Remember Berlin Wall construction day

Visitors pass a camera through a hole in part of the Berlin Wall on Saturday as the city marks the day when communist East Germany sealed itself off behind the wall. STEFFI LOOS / AP
BERLIN — Berlin on Saturday commemorated the construction of the Berlin Wall — isolating the west of the city for 28 years — which began 50 years ago on Aug. 13, 1951.


Chancellor Angela Merkel said the occasion underlined the importance of supporting freedom and democracy around the world.

"The injustice of constructing the wall reminds us, to this day, to stand for freedom, democracy and civil rights, at home and abroad," the chancellor told the German Press Agency.

Merkel, the daughter of a protestant pastor, was born in West Germany but moved to the East with her family at a young age.

"I personally — as I was 7 years old in 1961 — remember the terror that the construction of the wall triggered in my family. We were also separated violently from aunts and grandparents," Merkel said.

"It is all the more unforgettable how happy the fall of this terrible structure made us Germans in 1989," she added.

President Christian Wulff said Germany had to encourage more freedom within its borders, by helping immigrants integrate in Germany and by allowing people to reach their full potential.

He recalled the activism that brought the wall down, saying: "The Wall did not fall, it was toppled."

Wulff also made mention of those who died along the border separating East and West Germany, as well as those imprisoned or persecuted for political reasons.
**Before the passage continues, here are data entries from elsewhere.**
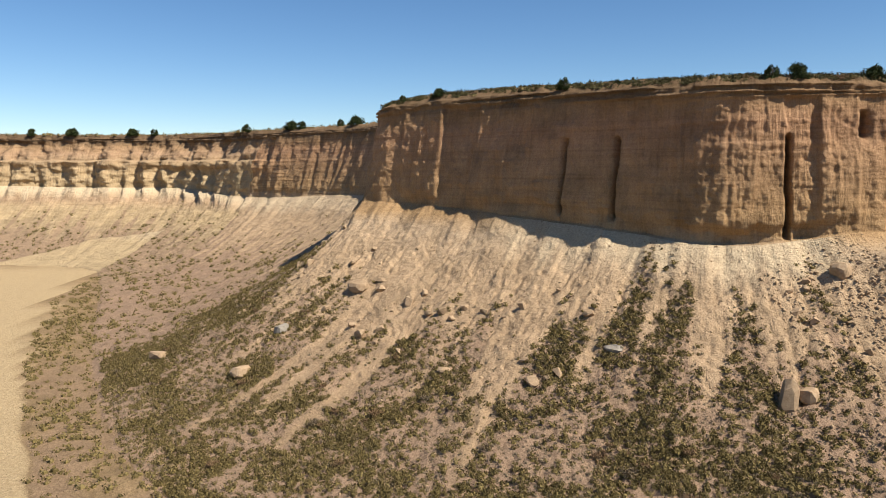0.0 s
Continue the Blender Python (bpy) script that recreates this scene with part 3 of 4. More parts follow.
ridge(((112.5, 66.5, 24.0), (117.0, 70.0, 19.0), (121.0, 72.5, 16.0)), 1.0, 1.0)
# amphitheatre: the block on its cone, spurs under the rim columns
ridge(((125.7, 74.3, 21.0), (126.4, 72.8, 18.0)), 2.4, 2.4, 0.7)
ridge(((125.6, 75.5, 19.5), (127.0, 70.0, 15.5), (128.0, 65.5, 12.6)), 1.1, 1.1)
ridge(((136.3, 89.8, 37.6), (135.6, 87.6, 33.0), (133.2, 81.5, 26.0), (130.0, 71.5, 17.5)), 2.0, 1.5)
ridge(((137.8, 81.6, 29.2), (135.5, 76.0, 24.5), (131.0, 65.0, 14.0)), 1.15, 1.3)
ridge(((131.0, 96.5, 36.0), (129.6, 90.0, 29.0), (127.5, 80.0, 21.5)), 1.3, 1.2)
ridge(((121.0, 100.5, 34.5), (121.3, 93.0, 27.5), (123.5, 83.0, 21.0)), 1.3, 1.2)
ridge(((109.7, 95.5, 29.5), (112.0, 88.0, 23.5), (118.5, 79.5, 18.0)), 1.15, 1.1)
ridge(((101.0, 96.5, 31.0), (106.0, 89.5, 24.8), (114.0, 80.5, 19.0)), 1.15, 1.0)
# right-hand wall: the great pillar and its neighbours
for x, y, z in ((155.7, 65.8, 38.4), (156.6, 65.3, 38.9), (157.4, 64.5, 38.2)):
    ridge(((x, y, z), (x - 0.1, y - 0.5, z - 1.5), (x - 0.5, y - 1.2, 29.0)), 7.0, 8.0, 1.0)
ridge(((156.3, 64.4, 32.5), (154.6, 60.6, 26.0), (152.0, 55.5, 20.5)), 2.3, 2.6)
ridge(((147.8, 68.4, 28.2), (146.4, 64.0, 24.5), (143.5, 57.0, 18.0)), 1.4, 1.3)
ridge(((144.4, 72.4, 28.5), (143.2, 69.0, 25.0), (140.0, 61.0, 18.0)), 1.4, 1.3)
ridge(((160.6, 60.4, 33.6), (160.3, 59.6, 29.0)), 6.0, 7.0, 0.4)
ridge(((164.6, 58.2, 36.8), (164.4, 57.6, 31.0)), 9, 9, 0.4)
ridge(((166.4, 56.8, 36.4), (166.2, 56.2, 31.0)), 9, 9, 0.4)
ridge(((170.0, 52.2, 34.2), (169.7, 51.4, 29.5)), 5.5, 6.0, 0.4)
ridge(((171.6, 50.6, 32.6), (171.2, 49.6, 27.0)), 5.0, 5.5, 0.3)
# flat-topped block and the pale crest that runs down from it
for x, y, z in ((173.8, 48.6, 34.6), (175.2, 47.9, 34.9), (176.9, 47.2, 34.7)):
    ridge(((x, y, z), (x - 0.1, y - 0.5, z - 1.2)), 7, 7, 0.8)
ridge(((175.4, 47.0, 31.0), (173.6, 44.2, 27.0), (171.2, 41.6, 22.6), (167.0, 37.2, 18.7), (163.0, 33.8, 16.6), (156.5, 28.0, 11.5)), 0.85, 1.5, 0.3)
ridge(((177.5, 45.5, 29.5), (176.0, 42.0, 25.5), (172.2, 36.5, 19.8), (169.5, 29.0, 14.0)), 1.15, 1.1)
ridge(((180.0, 44.2, 28.5), (178.6, 40.0, 24.0), (175.8, 33.5, 18.2), (173.5, 25.0, 12.0)), 1.2, 1.1)
ridge(((183.0, 40.0, 24.0), (182.2, 35.5, 20.0), (180.5, 27.0, 14.5)), 1.1, 1.0)
ridge(((181.4, 46.4, 36.6), (181.5, 45.2, 32.0), (181.0, 43.8, 28.0)), 4.0, 3.5)
ridge(((183.2, 45.2, 34.0), (183.2, 44.2, 31.0)), 3.5, 3.5)
# the long pale rib below the shelf
ridge(((190.0, 37.0, 27.2), (191.3, 34.0, 24.3), (193.0, 30.9, 21.5), (195.0, 28.3, 18.9), (197.2, 25.0, 16.2), (199.6, 20.5, 12.5)), 1.5, 1.15, 0.2)
# draped spires and the pyramids beneath them
for x, y, z in ((190.7, 42.3, 34.2), (193.1, 42.3, 35.6), (195.3, 41.6, 36.6), (197.0, 41.0, 37.0), (198.8, 40.8, 36.8), (200.3, 40.8, 36.4), (202.2, 40.6, 36.8), (204.2, 41.4, 36.6)):
    ridge(((x, y + 0.4, z), (x + 0.1, y - 0.7, z - 2.6), (x + 0.2, y - 2.2, 30.2)), 4.2, 4.2, 0.7)
ridge(((196.2, 39.4, 31.5), (195.4, 35.0, 26.0), (196.8, 29.5, 21.0)), 1.3, 1.4)
ridge(((200.4, 39.0, 31.0), (199.6, 34.0, 26.0), (199.3, 30.2, 22.8), (200.4, 22.5, 15.6)), 1.2, 1.15)
ridge(((203.6, 39.5, 30.0), (203.4, 35.6, 25.0), (201.8, 29.0, 19.5)), 1.3, 1.9)
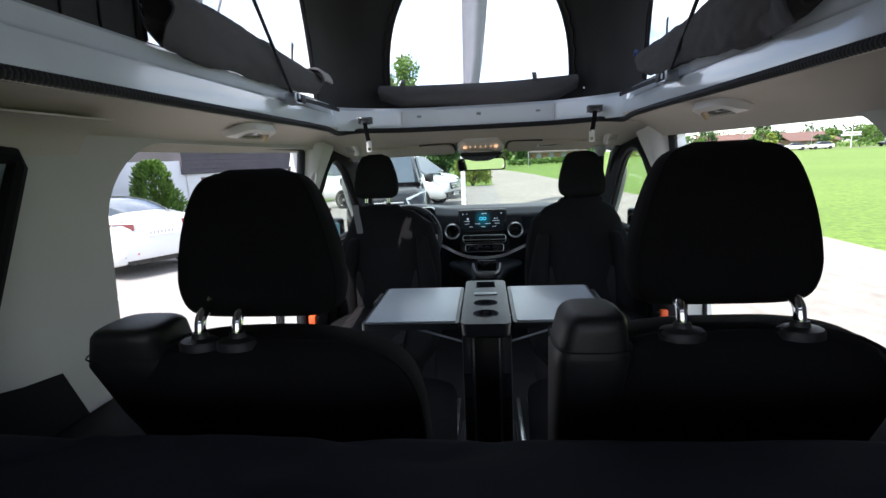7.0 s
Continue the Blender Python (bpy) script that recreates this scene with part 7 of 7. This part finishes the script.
plate_ob = part("number_plate", bm, mat("plate_white", (0.75, 0.75, 0.75), 0.5), sal, "white number plate with unreadable dark bars")
for k in range(7):
    bm = bmesh.new()
    b = -0.2 + 0.066 * k
    quad(bm, [P(-2.349, b, 0.830), P(-2.349, b + 0.018, 0.830), P(-2.353, b + 0.018, 0.780), P(-2.353, b, 0.780)], (P(1, 0, 0) - P(0, 0, 0)) * 0.006)
    part("bar", bm, mat("plate_grey", (0.36, 0.36, 0.37), 0.6), plate_ob)
bm = bmesh.new()
quad(bm, [P(-2.30, -0.66, 0.42), P(-2.30, 0.66, 0.42), P(-2.27, 0.60, 0.25), P(-2.27, -0.60, 0.25)], (P(1, 0, 0) - P(0, 0, 0)) * 0.2)
part("bumper_diffuser", bm, M_SATIN, sal)
bm = bmesh.new()
tube(bm, [P(-2.20, b, 1.105 - 0.12 * abs(b) ** 2) for b in np.linspace(-0.62, 0.62, 9)], 0.012, 6)
part("boot_lip", bm, M_CARWHITE, sal)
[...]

At the same time, he said, millions more were affected as they were denied the opportunity of determining their own lives.

The Berlin Wall — which began as barbed wire and guards preventing people from crossing into West Berlin — was erected by the East German authorities to stem the flow of citizens escaping the Communist regime.

It cut West Berlin off from the outside world, isolating it in the middle of East Germany. A separate wall was erected along the border between East and West Germany.

Berlin Mayor Klaus Wowereit said the city had developed rapidly since the fall of the wall on Nov. 9, 1989, and German reunification a year later.

"However, there are also people in eastern Germany who have been thrown off track by these changes," Wowereit added.

He rejected the nostalgia that some Germans still felt for the country's division, into East Germany corresponding to the Soviet occupation zone after World War II, and West Germany, which was formed from the U.S., British and French-occupied areas.

"It is shocking that even today, some people think the (ruling East German) Socialist Unity Party of Germany (SED) had good reasons for the isolation," the mayor said.

The issue has led to a recent row within the radical Left Party, which includes many former SED members, as senior party members have sought to gloss over the worst aspects of the totalitarian East German state.

The president of the European Parliament, Jerzy Buzek, said he was a student visiting what became East Berlin on the day the Wall was erected.

"The Berlin Wall was Europe's nightmare for more than 28 years. It symbolized the division of our continent and the contempt and violation of basic human rights," he said.

Across Berlin, events were held to commemorate the construction of the Wall.

From midnight, the biographies of the 136 people known to have died at the Berlin Wall were read out in the Chapel of Reconciliation, built after unification on the former "death strip" separating East and West.

The city also hosted open-air cinema screenings and guided visits to historic sites along the Wall, most of which has been removed in the 20 years since reunification.

Flags flew at half-mast, and across Germany, people observed a minute of silence at midday. In Berlin, church bells rang, and public transport came to a halt for 60 seconds of remembrance.

Berlin newspapers republished copies of their front pages documenting the construction of the Wall 50 years ago. Tabloid BZ published a "West" and "East" edition, each of which left blank spaces in lieu of articles about the other half of the city.